Ex: Sandro e Michele, casados entre si, são os dois únicos sócios da sociedade empresária SM Comércio Ltda. A empresa SM contraiu um empréstimo junto ao banco (contrato de mútuo). O casal deu o apartamento em que mora como garantia da dívida (garantia hipotecária). Se o empréstimo não for pago, o banco poderá executar e penhorar o apartamento.

 

Essa é a segunda parte da tese fixada:

II) Em relação ao ônus da prova:

a) se o bem for dado em garantia real por um dos sócios de pessoa jurídica, é, em regra, impenhorável, cabendo ao credor o ônus de comprovar que o débito da pessoa jurídica se reverteu em benefício da entidade familiar; e

b) caso os únicos sócios da sociedade sejam os titulares do imóvel hipotecado, a regra é da penhorabilidade do bem de família, competindo aos proprietários demonstrar que o débito da pessoa jurídica não se reverteu em benefício da entidade familiar.

STJ. 2ª Seção.
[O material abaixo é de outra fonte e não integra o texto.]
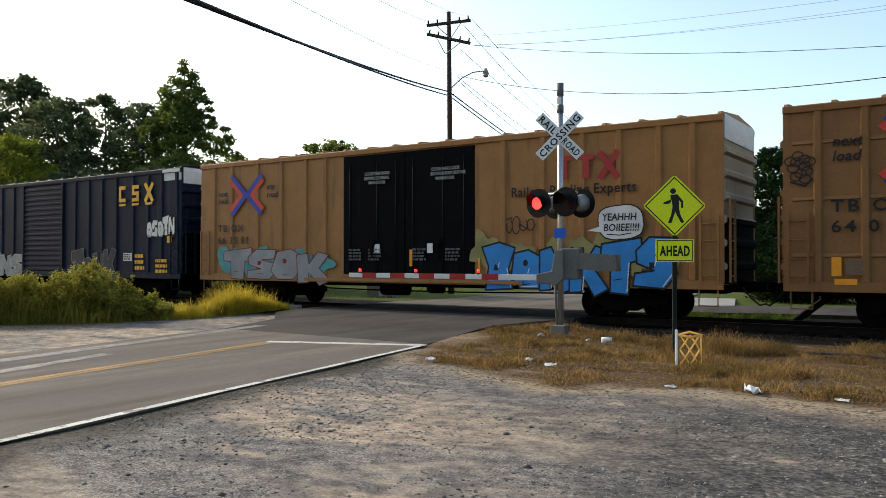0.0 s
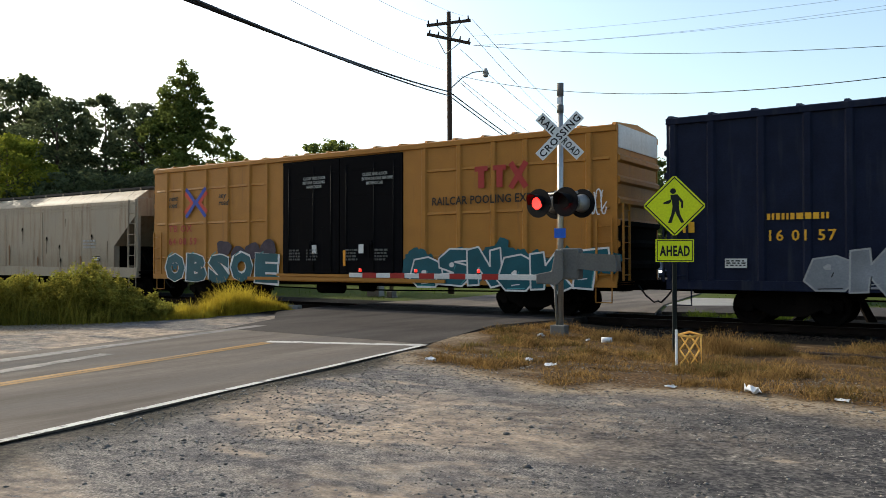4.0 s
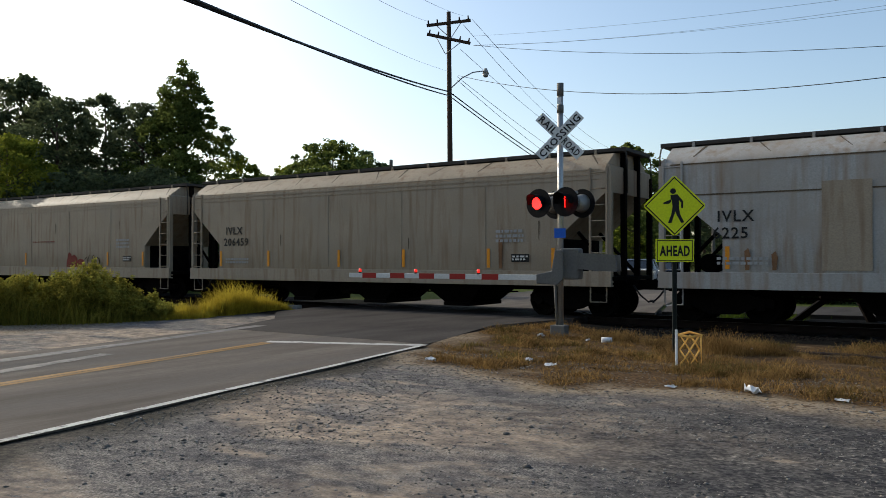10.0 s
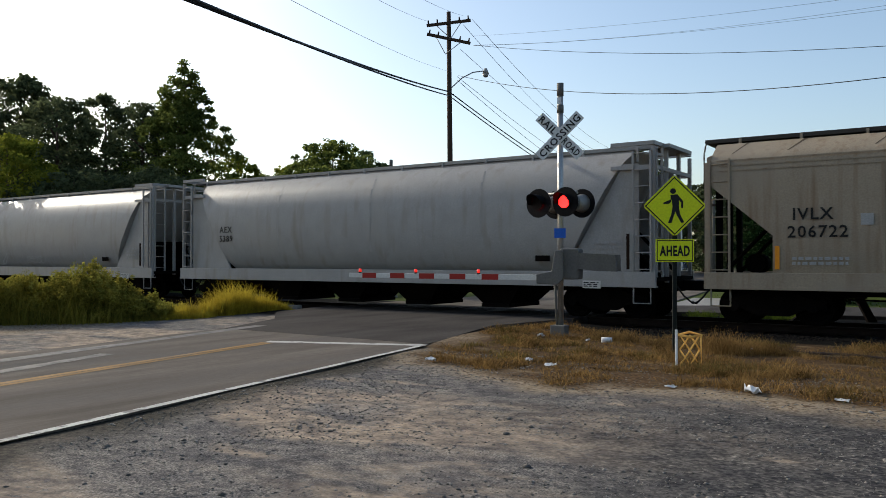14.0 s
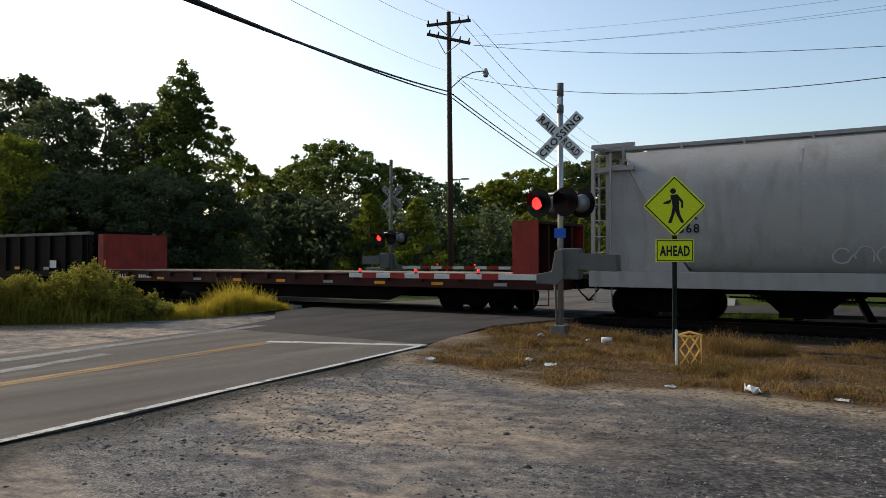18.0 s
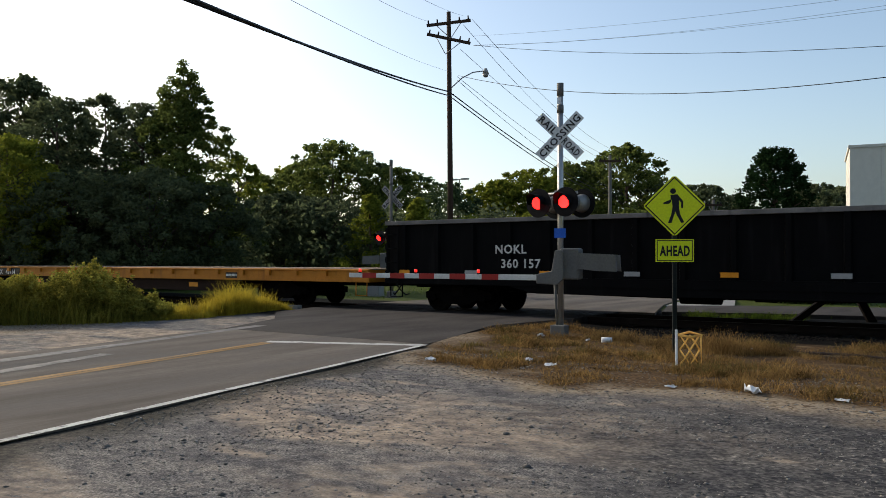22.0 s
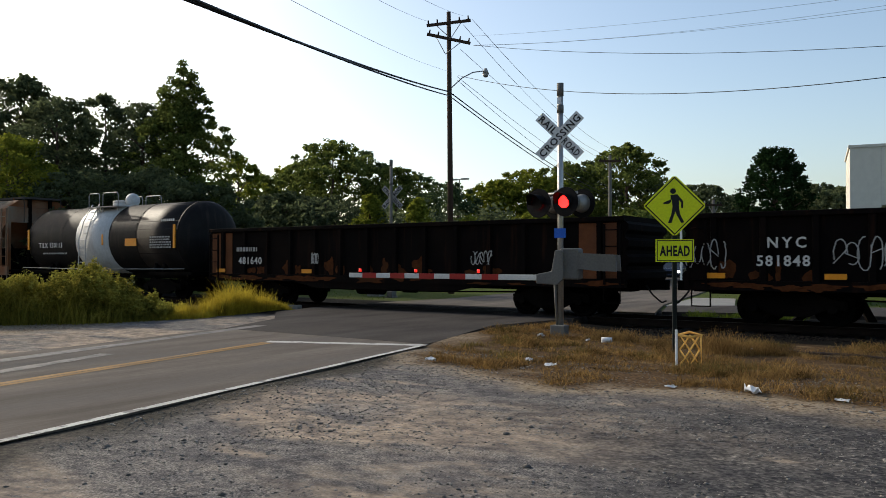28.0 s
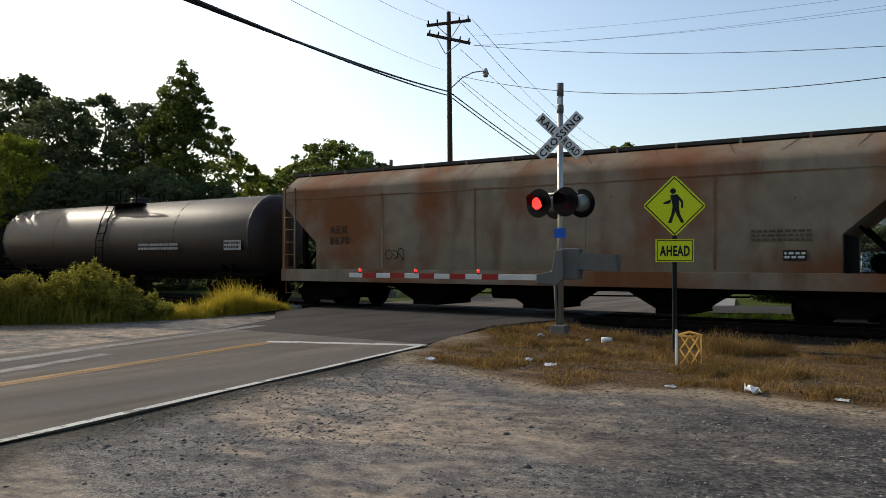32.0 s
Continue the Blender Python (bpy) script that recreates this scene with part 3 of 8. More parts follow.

REsp 2.093.929-MG e REsp 2.105.326-SP, Rel. Min. Antonio Carlos Ferreira, julgados em 5/6/2025 (Recurso Repetitivo - Tema 1261) (Info 855).

 

Tese jurídica completa:

I) A exceção à impenhorabilidade do bem de família nos casos de execução de hipoteca sobre o imóvel, oferecido como garantia real pelo casal ou pela entidade familiar, prevista no art. 3º, V, da Lei n. 8.009/1990, restringe-se às hipóteses em que a dívida foi constituída em benefício da entidade familiar;

II) Em relação ao ônus da prova:

a) se o bem for dado em garantia real por um dos sócios de pessoa jurídica, é, em regra, impenhorável, cabendo ao credor o ônus de comprovar que o débito da pessoa jurídica se reverteu em benefício da entidade familiar; e

b) caso os únicos sócios da sociedade sejam os titulares do imóvel hipotecado, a regra é da penhorabilidade do bem de família, competindo aos proprietários demonstrar que o débito da pessoa jurídica não se reverteu em benefício da entidade familiar.
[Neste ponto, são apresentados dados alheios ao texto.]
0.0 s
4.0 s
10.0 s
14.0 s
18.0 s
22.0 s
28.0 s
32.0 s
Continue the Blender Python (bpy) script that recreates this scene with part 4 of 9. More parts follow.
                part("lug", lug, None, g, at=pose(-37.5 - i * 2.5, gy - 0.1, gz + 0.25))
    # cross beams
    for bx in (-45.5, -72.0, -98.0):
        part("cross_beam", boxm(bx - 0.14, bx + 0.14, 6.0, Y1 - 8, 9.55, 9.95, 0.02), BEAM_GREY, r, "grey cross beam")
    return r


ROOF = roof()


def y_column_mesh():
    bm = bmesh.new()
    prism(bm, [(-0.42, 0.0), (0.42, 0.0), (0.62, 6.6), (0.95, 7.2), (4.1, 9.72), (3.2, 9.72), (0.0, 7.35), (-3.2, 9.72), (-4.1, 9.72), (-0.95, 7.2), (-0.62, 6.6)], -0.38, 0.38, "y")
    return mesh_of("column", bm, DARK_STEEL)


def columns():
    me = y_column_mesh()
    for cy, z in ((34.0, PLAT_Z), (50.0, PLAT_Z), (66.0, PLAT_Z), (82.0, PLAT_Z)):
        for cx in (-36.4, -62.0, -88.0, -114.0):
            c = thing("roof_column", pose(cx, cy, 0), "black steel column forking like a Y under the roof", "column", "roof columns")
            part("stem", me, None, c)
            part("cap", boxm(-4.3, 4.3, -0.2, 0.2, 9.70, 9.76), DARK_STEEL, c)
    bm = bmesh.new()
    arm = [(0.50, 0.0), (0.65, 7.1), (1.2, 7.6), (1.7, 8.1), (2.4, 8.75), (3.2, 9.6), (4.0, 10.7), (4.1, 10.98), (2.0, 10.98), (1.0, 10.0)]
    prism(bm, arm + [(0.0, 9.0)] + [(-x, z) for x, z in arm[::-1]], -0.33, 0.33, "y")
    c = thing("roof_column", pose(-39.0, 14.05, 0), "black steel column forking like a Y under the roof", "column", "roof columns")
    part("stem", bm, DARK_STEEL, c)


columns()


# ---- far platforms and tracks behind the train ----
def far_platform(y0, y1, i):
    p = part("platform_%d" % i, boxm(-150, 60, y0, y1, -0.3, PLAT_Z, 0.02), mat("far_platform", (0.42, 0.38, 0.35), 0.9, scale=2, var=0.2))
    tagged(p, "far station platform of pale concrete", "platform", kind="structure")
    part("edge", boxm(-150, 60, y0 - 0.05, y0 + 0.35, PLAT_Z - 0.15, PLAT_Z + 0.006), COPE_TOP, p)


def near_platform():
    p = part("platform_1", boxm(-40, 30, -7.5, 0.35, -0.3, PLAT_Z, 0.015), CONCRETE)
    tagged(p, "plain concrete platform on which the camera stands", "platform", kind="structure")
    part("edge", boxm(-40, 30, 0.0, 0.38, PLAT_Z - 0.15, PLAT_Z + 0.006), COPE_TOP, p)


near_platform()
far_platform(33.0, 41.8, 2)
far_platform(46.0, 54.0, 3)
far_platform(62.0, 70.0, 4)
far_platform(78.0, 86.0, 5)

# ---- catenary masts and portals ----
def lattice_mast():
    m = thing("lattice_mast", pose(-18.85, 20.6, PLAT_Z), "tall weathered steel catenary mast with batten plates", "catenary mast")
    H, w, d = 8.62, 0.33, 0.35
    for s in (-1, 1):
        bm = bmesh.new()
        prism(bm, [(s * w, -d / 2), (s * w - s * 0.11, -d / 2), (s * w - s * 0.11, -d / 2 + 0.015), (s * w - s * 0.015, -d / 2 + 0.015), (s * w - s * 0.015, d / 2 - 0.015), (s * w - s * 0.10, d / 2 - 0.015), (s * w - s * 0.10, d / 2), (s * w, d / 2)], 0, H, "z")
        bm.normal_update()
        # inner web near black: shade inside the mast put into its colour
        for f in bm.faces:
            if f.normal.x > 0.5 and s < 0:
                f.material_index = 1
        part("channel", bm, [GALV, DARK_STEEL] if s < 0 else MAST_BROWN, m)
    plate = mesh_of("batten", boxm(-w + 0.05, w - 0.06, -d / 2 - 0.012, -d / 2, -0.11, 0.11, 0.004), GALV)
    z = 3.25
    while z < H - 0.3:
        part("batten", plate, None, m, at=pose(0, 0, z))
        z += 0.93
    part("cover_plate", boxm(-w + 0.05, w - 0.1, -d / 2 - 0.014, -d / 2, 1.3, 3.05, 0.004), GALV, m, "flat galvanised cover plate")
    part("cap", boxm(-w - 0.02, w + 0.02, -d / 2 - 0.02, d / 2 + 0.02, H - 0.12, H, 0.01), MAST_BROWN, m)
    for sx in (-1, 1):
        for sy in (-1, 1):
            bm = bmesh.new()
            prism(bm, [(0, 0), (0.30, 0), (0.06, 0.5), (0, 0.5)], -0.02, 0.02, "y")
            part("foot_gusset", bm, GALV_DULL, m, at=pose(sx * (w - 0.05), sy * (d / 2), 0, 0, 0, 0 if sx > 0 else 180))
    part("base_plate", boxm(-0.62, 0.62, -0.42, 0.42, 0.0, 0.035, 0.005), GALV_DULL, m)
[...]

STJ. 2ª Seção. REsps 2.093.929-MG e 2.105.326-SP, Rel. Min. Antonio Carlos Ferreira, julgado em 5/6/2025 (Recurso Repetitivo - Tema 1261) (Info 855).

 

Caso concreto

É ônus dos proprietários do imóvel a demonstração de que a família não se beneficiou dos valores auferidos.

No caso concreto, os proprietários do imóvel são os únicos sócios da sociedade empresária devedora, motivo pelo qual se presume a penhorabilidade do bem, competindo aos proprietários demonstrar que o débito da pessoa jurídica não se reverteu em benefício da entidade familiar.

Dessa forma, inexistindo elementos nos autos que afastem a presunção de benefício à entidade familiar, concluiu-se pela manutenção do acórdão do TJ, que reconheceu a possibilidade de penhora do bem de família oferecido como garantia hipotecária.